ビジネスにおいては、売り手と買い手の双方に利益が出る関係性を表します。

仏教語に「自利利他(じりりた)」という言葉があります。自らの利益を得、他人に利益を与えるということです。
仏教辞典によれば、浄土真宗では、自力と他力とをいう、とありますが、私たちにとって身近なところで考えてみたいと思います。

  自利=自ら利益を得る
  利他=他人をも利益する


このように見てみると、双方に利益があることを表しているかのように思えますが、ウィンウィンと自利利他は同じ意味になるのでしょうか。
仏教語で利益というのは「りやく」と読みます。りやくと読めば、仏の教えによって得られる幸福・恩恵(おんけい)という意味になります。
それに対して、世間一般では「りえき」と読み、経済的な儲(もう)けを意味します。

  りやく=幸福・恩恵
  りえき=報酬・儲け


利益と書いて「りやく」と読むか、「りえき」と読むかで、意味が変わってきます。

最近読んだ仏教の機関誌で、自利利他の記事がありました。
参考になると思いましたので、少し紹介をさせていただきます。

「自利利他を考えるうえで、利他の行為そのものを自利と捉える」、「あくまでも利他が先にあり、結果として自利がある」ということでした。
つまり、人と関わる社会生活においては、他人を助けたり支えていくことが先で、その行為によって、自分の幸福へと繋(つな)がっているということになります。
他人に喜びを与えることができれば、自(おの)ずと自分も「りやく」を得ることになるのでしょう。

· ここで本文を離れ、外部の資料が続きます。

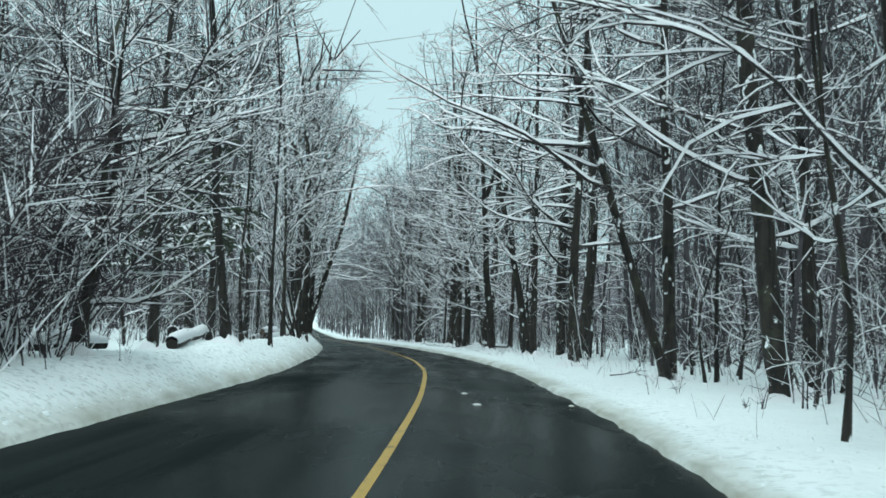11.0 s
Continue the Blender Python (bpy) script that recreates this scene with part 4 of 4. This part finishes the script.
# ---- the warning sign ----
def flat_plate(name, outline, thick, material, bevel=0.0):
    bm = bmesh.new()
    front = [bm.verts.new((x, -thick / 2, z)) for x, z in outline]
    back = [bm.verts.new((x, thick / 2, z)) for x, z in outline]
    bm.faces.new(front)
    bm.faces.new(list(reversed(back)))
    for k in range(len(outline)):
        j = (k + 1) % len(outline)
        bm.faces.new((front[j], front[k], back[k], back[j]))
    bmesh.ops.recalc_face_normals(bm, faces=bm.faces)
    return bm_mesh(name, bm, material)


def rounded(points, r, n=4):
    out = []
    for k, b in enumerate(points):
        a, c = Vector(points[k - 1]), Vector(points[(k + 1) % len(points)])
        b = Vector(b)
        p, q = b + (a - b).normalized() * r, b + (c - b).normalized() * r
        for i in range(n + 1):
            t = i / n
            out.append(tuple((1 - t) ** 2 * p + 2 * t * (1 - t) * b + t * t * q))
    return out


def warning_sign():
    root = tagged(new("warning_sign"), "yellow diamond side road warning sign on a steel post", "road sign")
    post_bm = bmesh.new()
    section = [(-0.03, 0.012), (-0.03, 0.0), (-0.012, -0.0), (-0.012, 0.03), (0.012, 0.03), (0.012, 0.0), (0.03, 0.0), (0.03, 0.012)]
    low = [post_bm.verts.new((x, y + 0.02, -0.3)) for x, y in section]
    high = [post_bm.verts.new((x, y + 0.02, 2.70)) for x, y in section]
    for k in range(len(section)):
        j = (k + 1) % len(section)
        post_bm.faces.new((low[k], low[j], high[j], high[k]))
    post_bm.faces.new(high)
    part("post", bm_mesh("post", post_bm, STEEL), root, "galvanised steel post")
    c, d = 2.39, 0.345
    board = part("diamond", flat_plate("diamond", rounded([(0, c - d), (d, c), (0, c + d), (-d, c)], 0.03), 0.006, SIGNY), root, "yellow diamond plate")
    arrow = [(-0.022, c - 0.22), (0.022, c - 0.22), (0.022, c + 0.10), (0.085, c + 0.10), (0, c + 0.25), (-0.085, c + 0.10), (-0.022, c + 0.10), (-0.022, c + 0.01), (-0.17, c + 0.01), (-0.17, c - 0.03), (-0.022, c - 0.03)]
    a = part("arrow", flat_plate("arrow", arrow, 0.004, BLACK), board, "black side road arrow")
    a.location.y = -0.006
    w, h, t = 0.24, 0.19, 1.85
    tab = part("tab", flat_plate("tab", rounded([(-w, t - h), (w, t - h), (w, t + h), (-w, t + h)], 0.025), 0.006, SIGNY), root, "yellow rectangular tab plate")
    for name, z0, z1, inset in (("border", t + h - 0.018, t + h - 0.012, 0.02), ("border", t - h + 0.012, t - h + 0.018, 0.02), ("rule", t - 0.005, t + 0.004, 0.05)):
        b = part(name, flat_plate(name, [(-w + inset, z0), (w - inset, z0), (w - inset, z1), (-w + inset, z1)], 0.004, BLACK), tab)
        b.location.y = -0.006
    text = bpy.data.curves.new("word", "FONT")
    text.body, text.size, text.align_x, text.extrude = "HIDDEN", 0.098, "CENTER", 0.001
    text.materials.append(BLACK)
    word = part("word", text, tab, "black capital letters")
    word.matrix_basis = pose(0, -0.008, t + 0.055, 90, 0, 0)
    for k in range(5):
        x = -0.125 + 0.055 * k
        b = part("bar", flat_plate("bar", [(x, t - 0.12), (x + 0.032, t - 0.12), (x + 0.032, t - 0.04), (x, t - 0.04)], 0.004, BLACK), tab)
        b.location.y = -0.006
    for z in (2.29, 2.51, 1.77, 1.94):
        bolt = part("bolt", tube_mesh("bolt", [(0, -0.012, z), (0, -0.008, z), (0, 0.03, z)], [0.008, 0.012, 0.012], 6, STEEL, True, 0), root)
    root.matrix_basis = Matrix.Translation((13.2, 109.08, rise(109.08) + 0.04)) @ pose(0, 0, 0, 0, 0.6, -10)


warning_sign()


# ---- sumacs with dark seed heads, conifers, low bushes ----
def sumac(off, y, height, seed):
    root = tagged(new("sumac_shrub"), "leggy sumac shrub with dark seed heads", "shrub", "sumac shrubs")
    r = np.random.default_rng(seed)
    n = 3
    start = np.zeros((n, 3))
    start[:, :2] = r.normal(0, 0.25, (n, 2))
    start[:, 2] = -0.15
    way = np.stack([r.normal(0.14, 0.2, n), r.normal(0, 0.2, n), np.ones(n)], 1)
    b = grow(r, start, way, height * r.uniform(0.55, 0.75, n), 6, 0.1, 0.08)
    br = taper(r.uniform(0.015, 0.024, n), 6, 0.6)
    s, w, pr, f = children(r, b, br, 5, 0.45, 1.0, (25, 60), 0.6)
    c = grow(r, s, w, height * 0.30 * r.uniform(0.7, 1.2, len(s)), 4, 0.9, 0.08)
    cr = taper(np.minimum(pr * 0.8, 0.018), 4, 0.7)
    s, w, pr, f = children(r, c, cr, 2, 0.4, 0.95, (20, 50), 0.5)
    d = grow(r, s, w, height * 0.14 * r.uniform(0.7, 1.2, len(s)), 3, 0.9, 0.08)
    stems, cover = Pile(), Pile()
    tubes(stems, b, br, 5)
    tubes(stems, c, cr, 4)
    tubes(stems, d, taper(np.full(len(d), 0.011), 3, 0.8), 3)
    snow_ridges(cover, c, cr, r, 0.012)
    part("woody_frame", stems.mesh("woody_frame", [LIMB]), root)
    tagged(part("snow_cover", cover.mesh("snow_cover", [SOFT]), root, "white snow on the stems"), kind="stuff")
    tips = np.concatenate([c[:, -1], d[:, -1]])
    head = HEADS[seed % 3]
    for p in tips[r.random(len(tips)) < 0.55]:
        h = part("seed_head", head, root)
        h.matrix_basis = pose(*p, r.uniform(-25, 25), r.uniform(-25, 25), r.uniform(0, 360))
    root.matrix_basis = Matrix.Translation(on_ground(off, y))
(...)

園の子どもたちは、誰かの役に立ちたいという気持ちを持っています。
私が園庭の落ち葉掃きをしていると、「ぼくもやりたい、わたしも手伝う」と声を掛けてくれます。まさに、利他の行いです。
そして手伝って貰い「有り難う」とお礼を伝えると、嬉しそうな姿が見て取れます。これこそ、自利利他円満のあらわれです。

ウィンウィンには、利益を出すという目的がありますが、自利利他には、儲かるかどうかの駆け引きがありません。つまり、ウィンウィンと自利利他は同じ意味ではなかったのです。
園のかわいい子どもたちも、やがて大人になり、社会人として、ビジネスの世界で生きていくことになりますが、利他の行為が自分の喜びや、幸せに繋がっていくことを忘れず、成長してほしいと願います。